**TASK GOAL:**
Output the material word for word. Leave each picture out.

=== MATERIAL ===

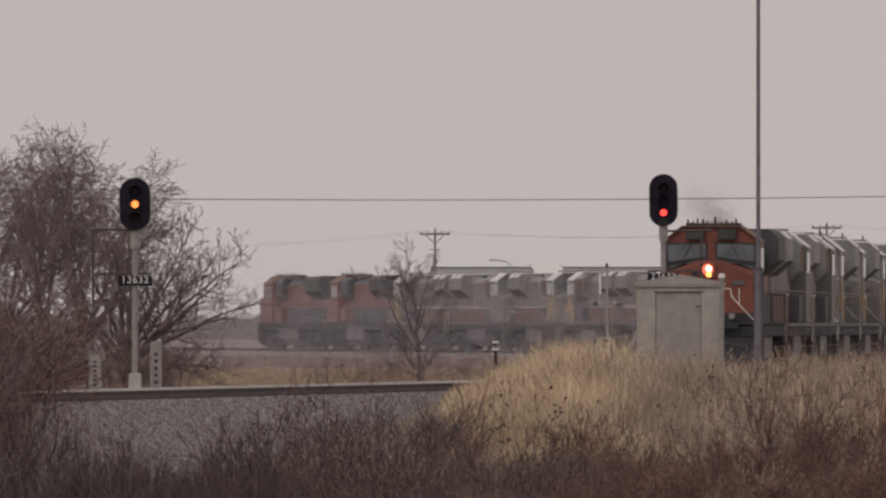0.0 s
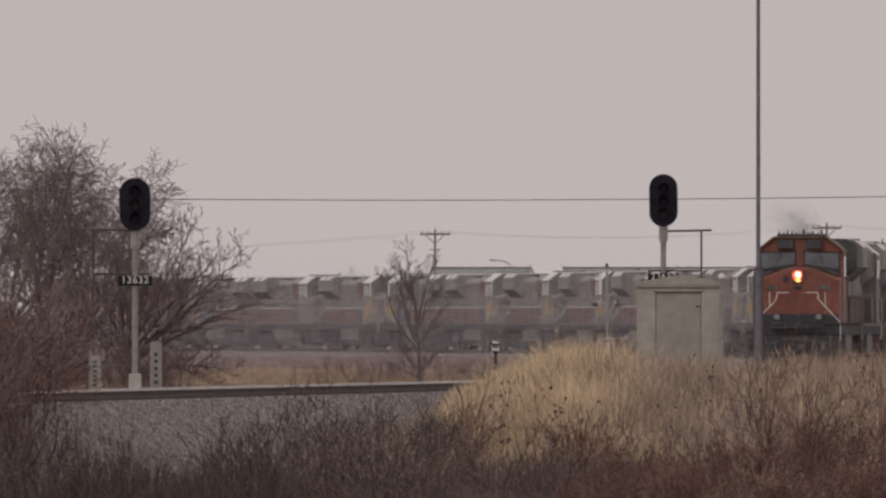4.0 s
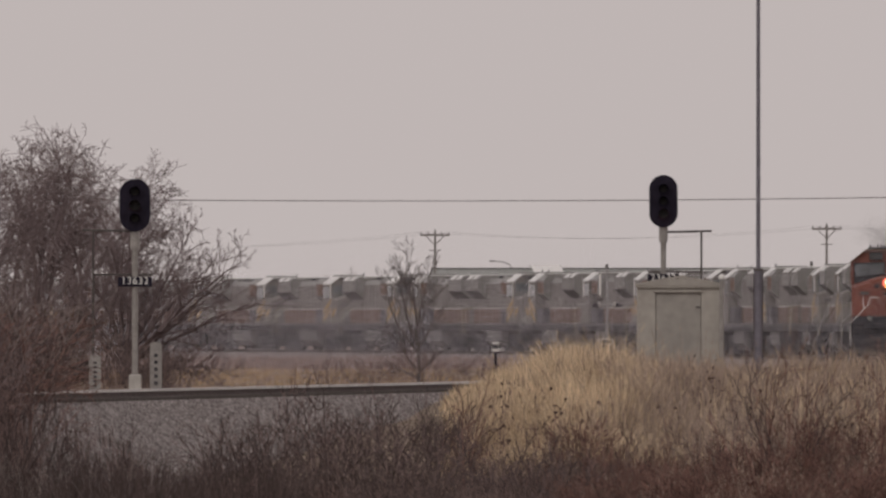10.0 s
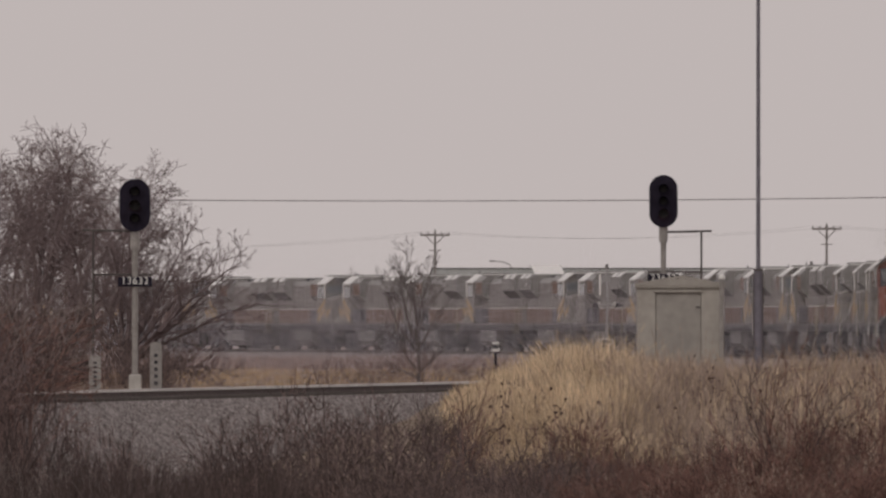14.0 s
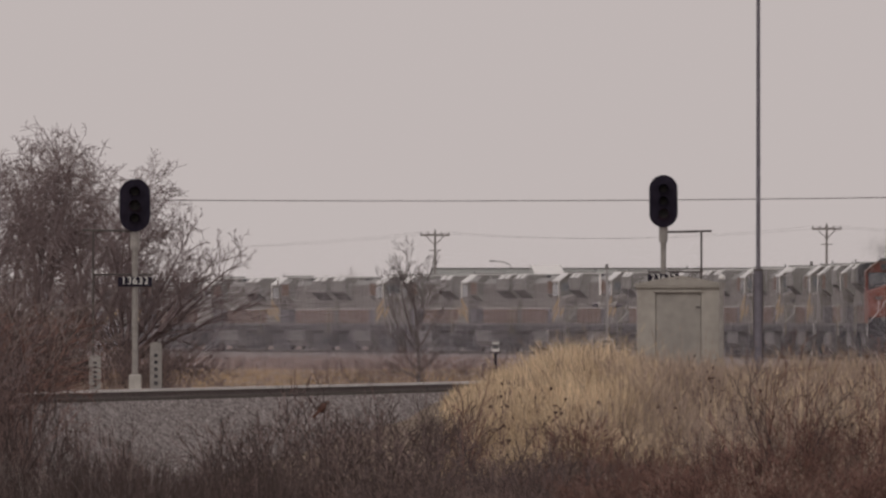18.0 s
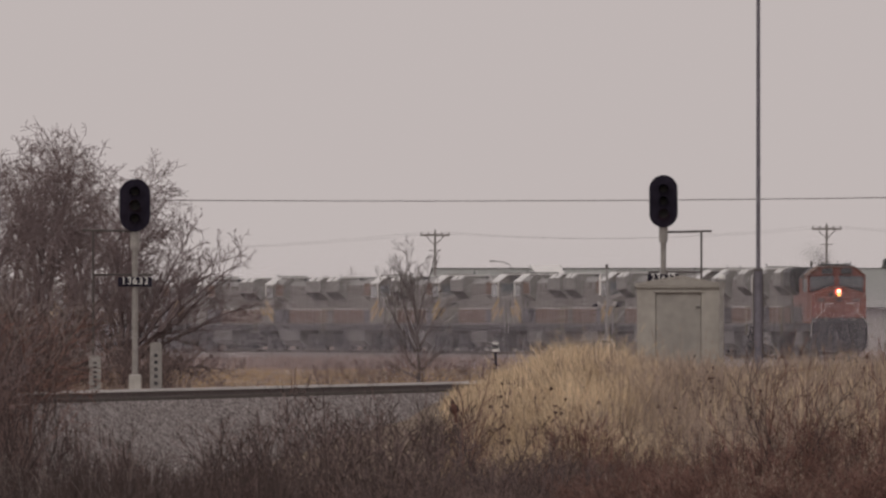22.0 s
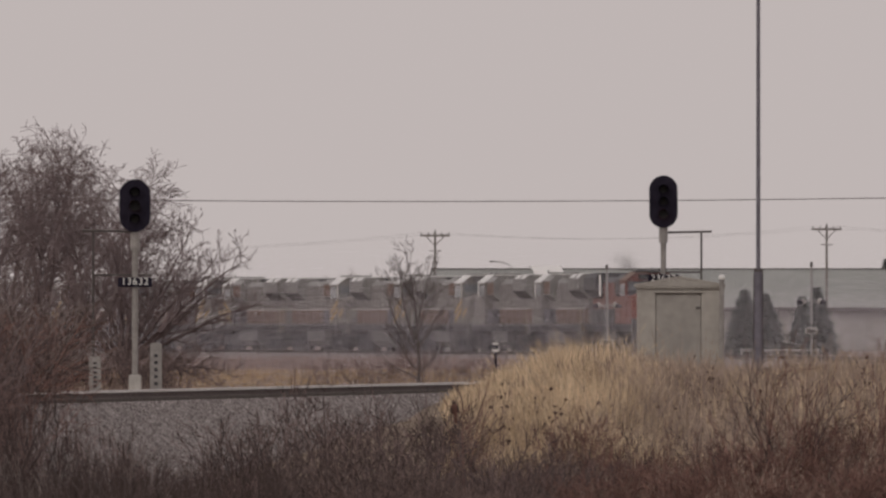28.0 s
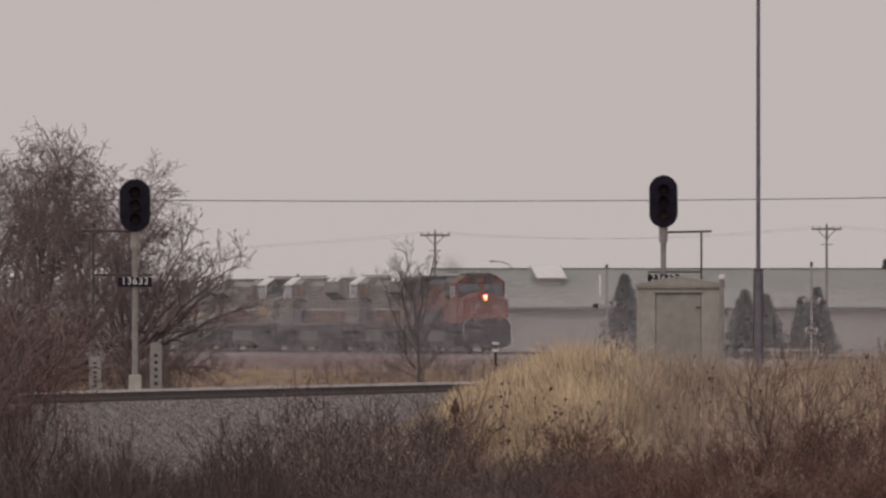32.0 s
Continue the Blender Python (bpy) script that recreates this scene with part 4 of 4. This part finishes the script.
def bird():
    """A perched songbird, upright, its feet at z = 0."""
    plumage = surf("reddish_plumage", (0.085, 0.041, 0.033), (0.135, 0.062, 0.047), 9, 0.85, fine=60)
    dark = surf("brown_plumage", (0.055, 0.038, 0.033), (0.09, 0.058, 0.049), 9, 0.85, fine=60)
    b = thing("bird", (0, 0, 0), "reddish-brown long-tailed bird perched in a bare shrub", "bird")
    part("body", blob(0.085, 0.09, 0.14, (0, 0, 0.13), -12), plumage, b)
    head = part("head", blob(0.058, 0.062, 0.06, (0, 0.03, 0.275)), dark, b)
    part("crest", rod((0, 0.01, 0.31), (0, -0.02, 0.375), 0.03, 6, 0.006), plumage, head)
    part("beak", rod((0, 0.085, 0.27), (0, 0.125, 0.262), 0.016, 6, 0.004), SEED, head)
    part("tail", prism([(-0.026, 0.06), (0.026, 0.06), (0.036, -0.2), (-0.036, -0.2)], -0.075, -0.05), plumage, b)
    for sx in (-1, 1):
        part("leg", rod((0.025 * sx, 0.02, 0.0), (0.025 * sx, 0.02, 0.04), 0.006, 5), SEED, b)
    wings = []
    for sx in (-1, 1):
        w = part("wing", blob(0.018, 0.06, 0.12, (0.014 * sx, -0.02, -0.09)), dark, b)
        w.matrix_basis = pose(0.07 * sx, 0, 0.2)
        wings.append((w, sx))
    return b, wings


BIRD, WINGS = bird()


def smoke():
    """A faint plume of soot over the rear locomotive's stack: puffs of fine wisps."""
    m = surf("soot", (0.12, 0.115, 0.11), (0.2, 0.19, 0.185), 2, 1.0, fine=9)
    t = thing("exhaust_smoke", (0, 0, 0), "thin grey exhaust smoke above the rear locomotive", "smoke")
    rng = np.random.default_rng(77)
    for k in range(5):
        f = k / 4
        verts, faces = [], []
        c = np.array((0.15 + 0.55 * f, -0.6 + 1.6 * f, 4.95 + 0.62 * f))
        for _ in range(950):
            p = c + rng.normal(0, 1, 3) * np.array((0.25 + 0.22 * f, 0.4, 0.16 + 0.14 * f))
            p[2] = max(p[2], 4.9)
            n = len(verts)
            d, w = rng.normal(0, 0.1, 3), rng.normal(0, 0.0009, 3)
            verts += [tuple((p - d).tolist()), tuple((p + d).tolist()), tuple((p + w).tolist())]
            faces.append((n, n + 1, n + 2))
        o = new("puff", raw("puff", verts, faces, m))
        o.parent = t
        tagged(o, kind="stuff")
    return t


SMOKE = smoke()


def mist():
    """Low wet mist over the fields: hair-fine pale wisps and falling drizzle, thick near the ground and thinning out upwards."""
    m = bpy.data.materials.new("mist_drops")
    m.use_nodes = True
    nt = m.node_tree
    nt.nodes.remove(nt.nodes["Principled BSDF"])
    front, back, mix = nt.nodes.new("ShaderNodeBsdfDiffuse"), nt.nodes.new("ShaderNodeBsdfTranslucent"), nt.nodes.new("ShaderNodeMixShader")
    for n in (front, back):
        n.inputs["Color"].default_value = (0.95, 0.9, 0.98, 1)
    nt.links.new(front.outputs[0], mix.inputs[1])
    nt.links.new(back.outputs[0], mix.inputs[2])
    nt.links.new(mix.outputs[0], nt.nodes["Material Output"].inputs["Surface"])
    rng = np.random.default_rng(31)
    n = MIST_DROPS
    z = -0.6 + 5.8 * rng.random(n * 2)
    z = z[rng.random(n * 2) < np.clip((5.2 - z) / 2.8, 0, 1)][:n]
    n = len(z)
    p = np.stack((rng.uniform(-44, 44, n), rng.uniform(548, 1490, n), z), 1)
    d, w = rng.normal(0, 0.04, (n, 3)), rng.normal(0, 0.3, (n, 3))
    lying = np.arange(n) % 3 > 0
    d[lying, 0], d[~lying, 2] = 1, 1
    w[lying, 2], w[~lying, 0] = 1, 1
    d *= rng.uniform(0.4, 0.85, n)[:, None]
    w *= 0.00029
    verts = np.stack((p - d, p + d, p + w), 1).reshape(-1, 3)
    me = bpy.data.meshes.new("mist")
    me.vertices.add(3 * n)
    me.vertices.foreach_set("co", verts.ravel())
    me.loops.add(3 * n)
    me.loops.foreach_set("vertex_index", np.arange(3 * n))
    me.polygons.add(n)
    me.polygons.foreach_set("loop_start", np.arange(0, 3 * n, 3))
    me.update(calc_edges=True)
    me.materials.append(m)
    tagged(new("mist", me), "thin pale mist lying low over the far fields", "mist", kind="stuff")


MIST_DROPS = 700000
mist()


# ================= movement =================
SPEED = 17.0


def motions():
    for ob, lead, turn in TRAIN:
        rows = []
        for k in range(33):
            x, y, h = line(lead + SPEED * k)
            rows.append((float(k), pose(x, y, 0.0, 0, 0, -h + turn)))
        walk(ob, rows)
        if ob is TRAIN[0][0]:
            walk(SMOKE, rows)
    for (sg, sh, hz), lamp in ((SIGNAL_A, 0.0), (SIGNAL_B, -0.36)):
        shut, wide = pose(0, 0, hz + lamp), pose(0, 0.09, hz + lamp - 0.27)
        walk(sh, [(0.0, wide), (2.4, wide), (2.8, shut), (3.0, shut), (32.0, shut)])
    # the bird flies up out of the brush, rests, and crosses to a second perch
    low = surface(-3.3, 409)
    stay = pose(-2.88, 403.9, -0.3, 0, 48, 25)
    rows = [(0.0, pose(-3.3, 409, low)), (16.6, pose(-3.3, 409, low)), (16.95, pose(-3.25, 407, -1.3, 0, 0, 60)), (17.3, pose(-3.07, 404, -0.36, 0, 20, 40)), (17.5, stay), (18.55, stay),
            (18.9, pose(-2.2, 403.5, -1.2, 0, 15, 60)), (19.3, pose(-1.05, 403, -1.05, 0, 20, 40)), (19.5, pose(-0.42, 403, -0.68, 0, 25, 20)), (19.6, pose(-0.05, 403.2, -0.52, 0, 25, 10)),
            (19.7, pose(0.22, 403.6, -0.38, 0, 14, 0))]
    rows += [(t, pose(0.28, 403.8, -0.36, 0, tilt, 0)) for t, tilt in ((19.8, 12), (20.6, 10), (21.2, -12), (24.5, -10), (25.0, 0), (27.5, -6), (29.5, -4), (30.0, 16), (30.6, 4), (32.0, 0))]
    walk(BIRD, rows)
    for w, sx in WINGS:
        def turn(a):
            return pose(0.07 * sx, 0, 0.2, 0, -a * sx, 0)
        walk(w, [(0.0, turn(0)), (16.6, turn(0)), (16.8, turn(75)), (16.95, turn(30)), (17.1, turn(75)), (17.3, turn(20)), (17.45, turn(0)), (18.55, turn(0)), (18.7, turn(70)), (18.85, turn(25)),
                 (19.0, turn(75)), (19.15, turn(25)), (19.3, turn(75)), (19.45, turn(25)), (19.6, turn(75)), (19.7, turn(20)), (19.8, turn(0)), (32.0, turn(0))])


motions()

===

**RESPONSE TO THE TASK:**
0.0 s
4.0 s
10.0 s
14.0 s
18.0 s
22.0 s
28.0 s
32.0 s
Continue the Blender Python (bpy) script that recreates this scene with part 4 of 4. This part finishes the script.
def bird():
    """A perched songbird, upright, its feet at z = 0."""
    plumage = surf("reddish_plumage", (0.085, 0.041, 0.033), (0.135, 0.062, 0.047), 9, 0.85, fine=60)
    dark = surf("brown_plumage", (0.055, 0.038, 0.033), (0.09, 0.058, 0.049), 9, 0.85, fine=60)
    b = thing("bird", (0, 0, 0), "reddish-brown long-tailed bird perched in a bare shrub", "bird")
    part("body", blob(0.085, 0.09, 0.14, (0, 0, 0.13), -12), plumage, b)
    head = part("head", blob(0.058, 0.062, 0.06, (0, 0.03, 0.275)), dark, b)
    part("crest", rod((0, 0.01, 0.31), (0, -0.02, 0.375), 0.03, 6, 0.006), plumage, head)
    part("beak", rod((0, 0.085, 0.27), (0, 0.125, 0.262), 0.016, 6, 0.004), SEED, head)
    part("tail", prism([(-0.026, 0.06), (0.026, 0.06), (0.036, -0.2), (-0.036, -0.2)], -0.075, -0.05), plumage, b)
    for sx in (-1, 1):
        part("leg", rod((0.025 * sx, 0.02, 0.0), (0.025 * sx, 0.02, 0.04), 0.006, 5), SEED, b)
    wings = []
    for sx in (-1, 1):
        w = part("wing", blob(0.018, 0.06, 0.12, (0.014 * sx, -0.02, -0.09)), dark, b)
        w.matrix_basis = pose(0.07 * sx, 0, 0.2)
        wings.append((w, sx))
    return b, wings


BIRD, WINGS = bird()


def smoke():
    """A faint plume of soot over the rear locomotive's stack: puffs of fine wisps."""
    m = surf("soot", (0.12, 0.115, 0.11), (0.2, 0.19, 0.185), 2, 1.0, fine=9)
    t = thing("exhaust_smoke", (0, 0, 0), "thin grey exhaust smoke above the rear locomotive", "smoke")
    rng = np.random.default_rng(77)
    for k in range(5):
        f = k / 4
        verts, faces = [], []
        c = np.array((0.15 + 0.55 * f, -0.6 + 1.6 * f, 4.95 + 0.62 * f))
        for _ in range(950):
            p = c + rng.normal(0, 1, 3) * np.array((0.25 + 0.22 * f, 0.4, 0.16 + 0.14 * f))
            p[2] = max(p[2], 4.9)
            n = len(verts)
            d, w = rng.normal(0, 0.1, 3), rng.normal(0, 0.0009, 3)
            verts += [tuple((p - d).tolist()), tuple((p + d).tolist()), tuple((p + w).tolist())]
            faces.append((n, n + 1, n + 2))
        o = new("puff", raw("puff", verts, faces, m))
        o.parent = t
        tagged(o, kind="stuff")
    return t


SMOKE = smoke()


def mist():
    """Low wet mist over the fields: hair-fine pale wisps and falling drizzle, thick near the ground and thinning out upwards."""
    m = bpy.data.materials.new("mist_drops")
    m.use_nodes = True
    nt = m.node_tree
    nt.nodes.remove(nt.nodes["Principled BSDF"])
    front, back, mix = nt.nodes.new("ShaderNodeBsdfDiffuse"), nt.nodes.new("ShaderNodeBsdfTranslucent"), nt.nodes.new("ShaderNodeMixShader")
    for n in (front, back):
        n.inputs["Color"].default_value = (0.95, 0.9, 0.98, 1)
    nt.links.new(front.outputs[0], mix.inputs[1])
    nt.links.new(back.outputs[0], mix.inputs[2])
    nt.links.new(mix.outputs[0], nt.nodes["Material Output"].inputs["Surface"])
    rng = np.random.default_rng(31)
    n = MIST_DROPS
    z = -0.6 + 5.8 * rng.random(n * 2)
    z = z[rng.random(n * 2) < np.clip((5.2 - z) / 2.8, 0, 1)][:n]
    n = len(z)
    p = np.stack((rng.uniform(-44, 44, n), rng.uniform(548, 1490, n), z), 1)
    d, w = rng.normal(0, 0.04, (n, 3)), rng.normal(0, 0.3, (n, 3))
    lying = np.arange(n) % 3 > 0
    d[lying, 0], d[~lying, 2] = 1, 1
    w[lying, 2], w[~lying, 0] = 1, 1
    d *= rng.uniform(0.4, 0.85, n)[:, None]
    w *= 0.00029
    verts = np.stack((p - d, p + d, p + w), 1).reshape(-1, 3)
    me = bpy.data.meshes.new("mist")
    me.vertices.add(3 * n)
    me.vertices.foreach_set("co", verts.ravel())
    me.loops.add(3 * n)
    me.loops.foreach_set("vertex_index", np.arange(3 * n))
    me.polygons.add(n)
    me.polygons.foreach_set("loop_start", np.arange(0, 3 * n, 3))
    me.update(calc_edges=True)
    me.materials.append(m)
    tagged(new("mist", me), "thin pale mist lying low over the far fields", "mist", kind="stuff")


MIST_DROPS = 700000
mist()


# ================= movement =================
SPEED = 17.0


def motions():
    for ob, lead, turn in TRAIN:
        rows = []
        for k in range(33):
            x, y, h = line(lead + SPEED * k)
            rows.append((float(k), pose(x, y, 0.0, 0, 0, -h + turn)))
        walk(ob, rows)
        if ob is TRAIN[0][0]:
            walk(SMOKE, rows)
    for (sg, sh, hz), lamp in ((SIGNAL_A, 0.0), (SIGNAL_B, -0.36)):
        shut, wide = pose(0, 0, hz + lamp), pose(0, 0.09, hz + lamp - 0.27)
        walk(sh, [(0.0, wide), (2.4, wide), (2.8, shut), (3.0, shut), (32.0, shut)])
    # the bird flies up out of the brush, rests, and crosses to a second perch
    low = surface(-3.3, 409)
    stay = pose(-2.88, 403.9, -0.3, 0, 48, 25)
    rows = [(0.0, pose(-3.3, 409, low)), (16.6, pose(-3.3, 409, low)), (16.95, pose(-3.25, 407, -1.3, 0, 0, 60)), (17.3, pose(-3.07, 404, -0.36, 0, 20, 40)), (17.5, stay), (18.55, stay),
            (18.9, pose(-2.2, 403.5, -1.2, 0, 15, 60)), (19.3, pose(-1.05, 403, -1.05, 0, 20, 40)), (19.5, pose(-0.42, 403, -0.68, 0, 25, 20)), (19.6, pose(-0.05, 403.2, -0.52, 0, 25, 10)),
            (19.7, pose(0.22, 403.6, -0.38, 0, 14, 0))]
    rows += [(t, pose(0.28, 403.8, -0.36, 0, tilt, 0)) for t, tilt in ((19.8, 12), (20.6, 10), (21.2, -12), (24.5, -10), (25.0, 0), (27.5, -6), (29.5, -4), (30.0, 16), (30.6, 4), (32.0, 0))]
    walk(BIRD, rows)
    for w, sx in WINGS:
        def turn(a):
            return pose(0.07 * sx, 0, 0.2, 0, -a * sx, 0)
        walk(w, [(0.0, turn(0)), (16.6, turn(0)), (16.8, turn(75)), (16.95, turn(30)), (17.1, turn(75)), (17.3, turn(20)), (17.45, turn(0)), (18.55, turn(0)), (18.7, turn(70)), (18.85, turn(25)),
                 (19.0, turn(75)), (19.15, turn(25)), (19.3, turn(75)), (19.45, turn(25)), (19.6, turn(75)), (19.7, turn(20)), (19.8, turn(0)), (32.0, turn(0))])


motions()